Ask anyone in Melbourne what they’ve missed the most over the past year, and one thing they’re likely to say is “live music”. Before COVID-19, you could take any night of the week in the ‘live music capital of the world’ and find best-in-class international acts alongside the buzziest up-and-comers in dive bars, pubs and iconic band rooms all over the city.
So when gigs were taken away from Melbourne by one of the world’s longest and most punishing lockdowns, it was an especially cruel blow to an already difficult situation. Melbourne’s live music industry has been hit particularly hard – even when they’ve been permitted to open, venues have been subject to strict density limits that have meant many haven’t been able to open at all. In Victoria, billed by its government as the Creative State, music venues have been, in their own words, on a road to nowhere.
Play On Victoria, then, is the state’s first major attempt at course correction. At this “COVIDSafe Test Event”, 4,000 people gathered at the Sidney Myer Music Bowl in a celebration of what Melbourne has been longing for. Despite the limited audience capacity, the crowd was far from homogenous, uniting Brunswick hipsters, old-school pub rockers, adrenaline-fuelled teenagers and inner-city families going out together, possibly for the first time in months.
Play On Victoria’s line-up showcased the diversity of Melbourne music, treating punters to some of the best acts in the game right now, all raring to go after months deprived of a live audience. Opener Grace Cummings proved herself a star in the making, debuting songs from her forthcoming album ‘Storm Queen’ with precision and grace. The closing title track was a particularly memorable moment, a hush falling over the venue as her timeless voice worked wonders.
Vika and Linda demonstrated why they’re so revered, delivering a career-spanning set of their bluesy soul music. Baker Boy’s energetic, genre-hopping sound got the crowd dancing, his debut album ‘Gela’ finally blooming to life on stage, boosted with a tight rhythm section and dazzling choreography. He performed standout single ‘Cool As Hell’ just in time to see off the rain, its funk-rap bounce beckoning in some of the only sunshine of the day.
But the best was saved until last. Amyl and the Sniffers came out grinning from ear-to-ear, tearing through new album ‘Comfort to Me’. The single ‘Security’, a future anthem of sweaty pub gatherings, was a real highlight of the night, with frontwoman Amy Taylor taking her performance directly to the security guards at the front of the stage.
All day there was fervent chatter among the punters about what kind of set King Gizzard and the Lizard Wizard would craft from their extensive musical universe. The throwback metal of ‘Infest the Rat’s Nest’? The soft synth pop of ‘Butterfly 3000’? The answer was a bit of everything. Frontman Stu Mackenzie proved a man of many personas as he led the band through a meticulously crafted psychedelic journey, including fan favourite ‘Gamma Ray’ which was met with rapturous applause as soon as the ‘Nonagon Infinity’ album artwork came on screen.
There’s still a ways to go before live music is truly back in Melbourne, a city that’s had its hopes dashed too many times in the past two years.

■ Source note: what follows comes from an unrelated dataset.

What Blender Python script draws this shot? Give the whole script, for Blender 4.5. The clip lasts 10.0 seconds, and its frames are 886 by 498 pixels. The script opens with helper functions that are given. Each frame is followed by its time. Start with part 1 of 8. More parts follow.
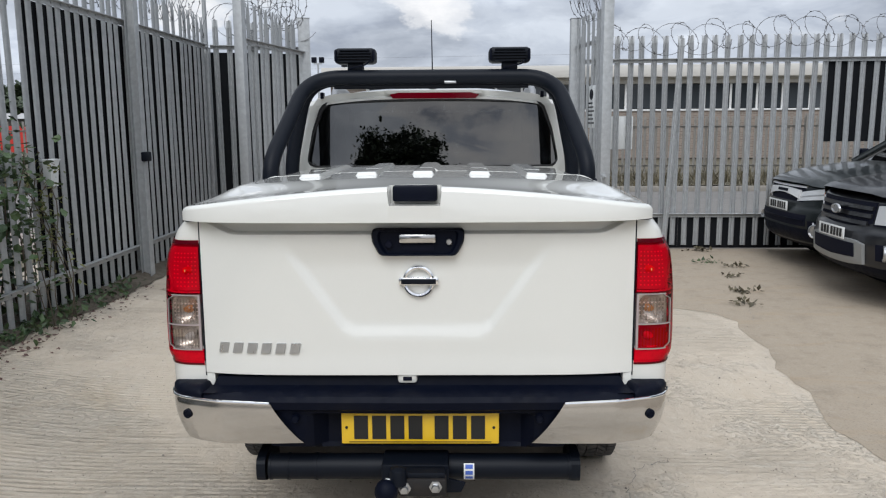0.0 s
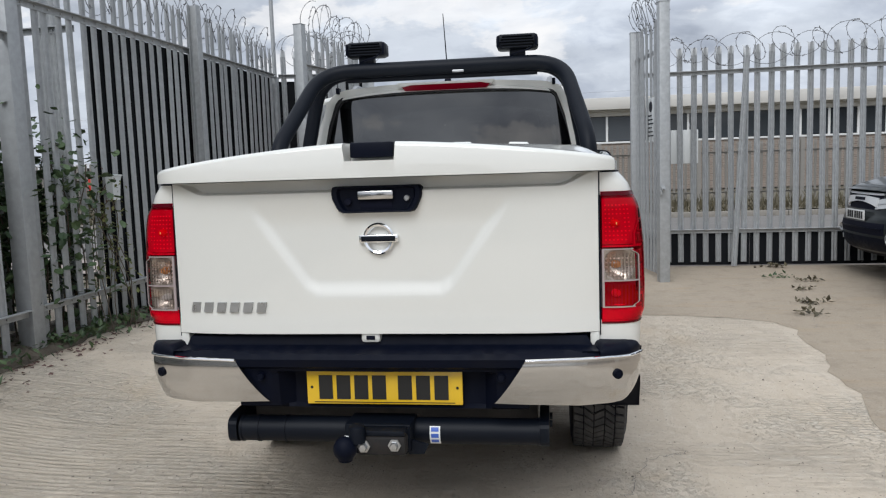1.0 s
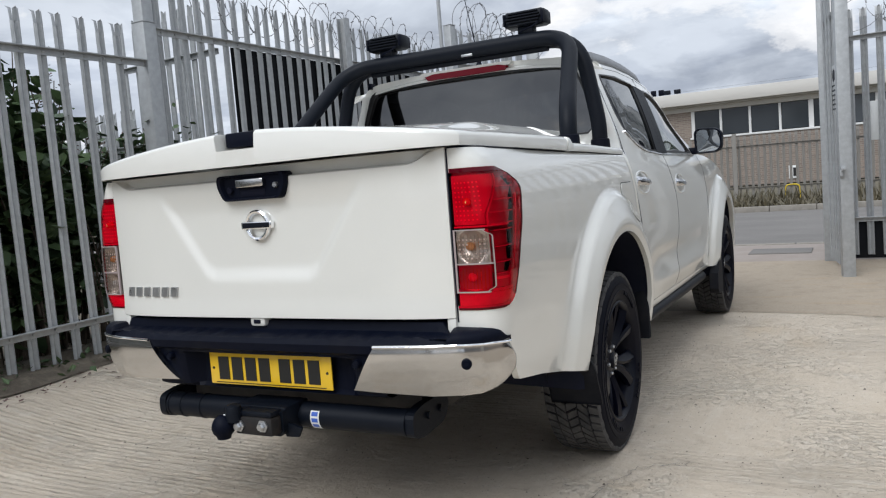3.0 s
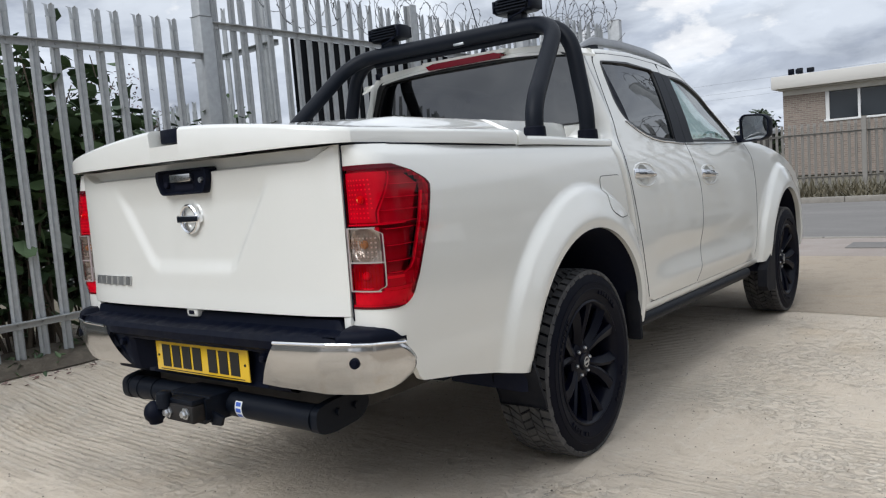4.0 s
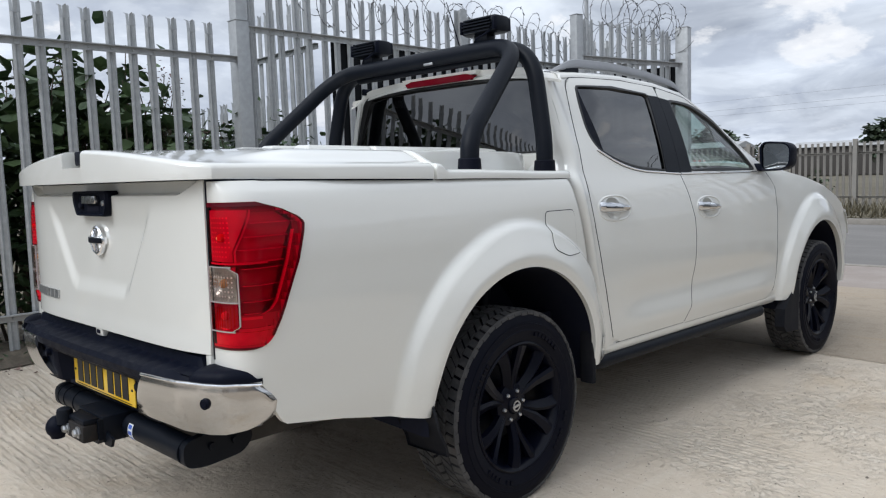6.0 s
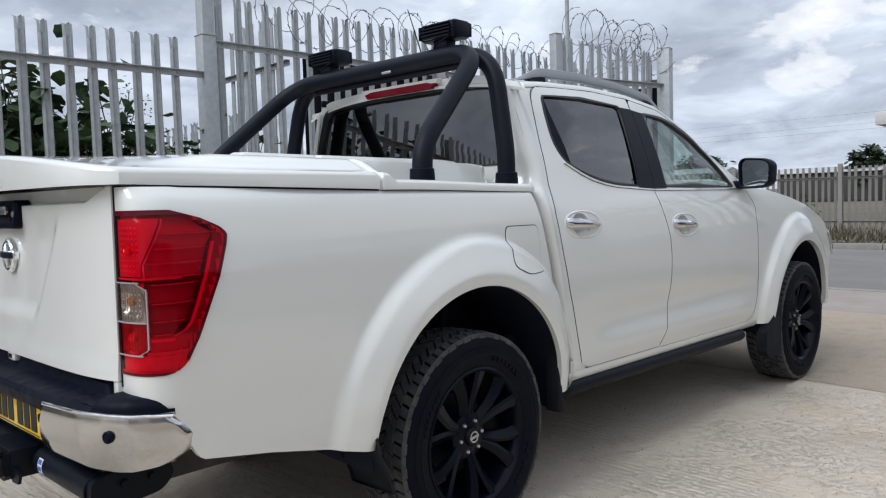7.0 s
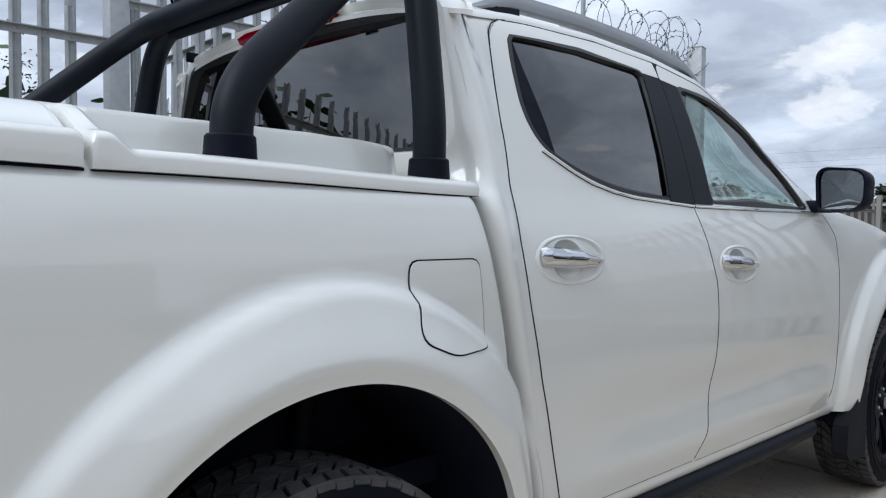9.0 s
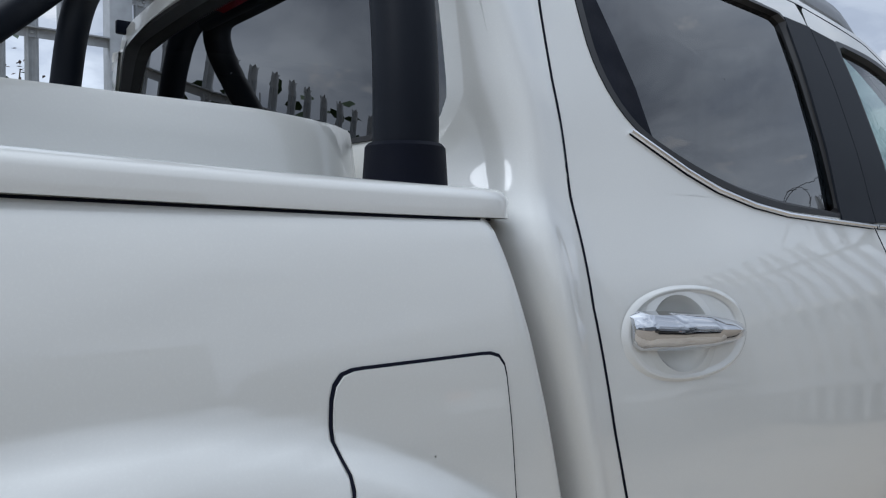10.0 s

Venue restrictions are expected to ease further once the state reaches 90 per cent double-dose vaccinations, a milestone it’s estimated it’ll reach in late November, and even then it will take time and much support for these hundreds of venues to get back on their feet. Nevertheless, for the thousands lucky enough to snag tickets, Play On Victoria was a much-needed reminder that hope is on the horizon.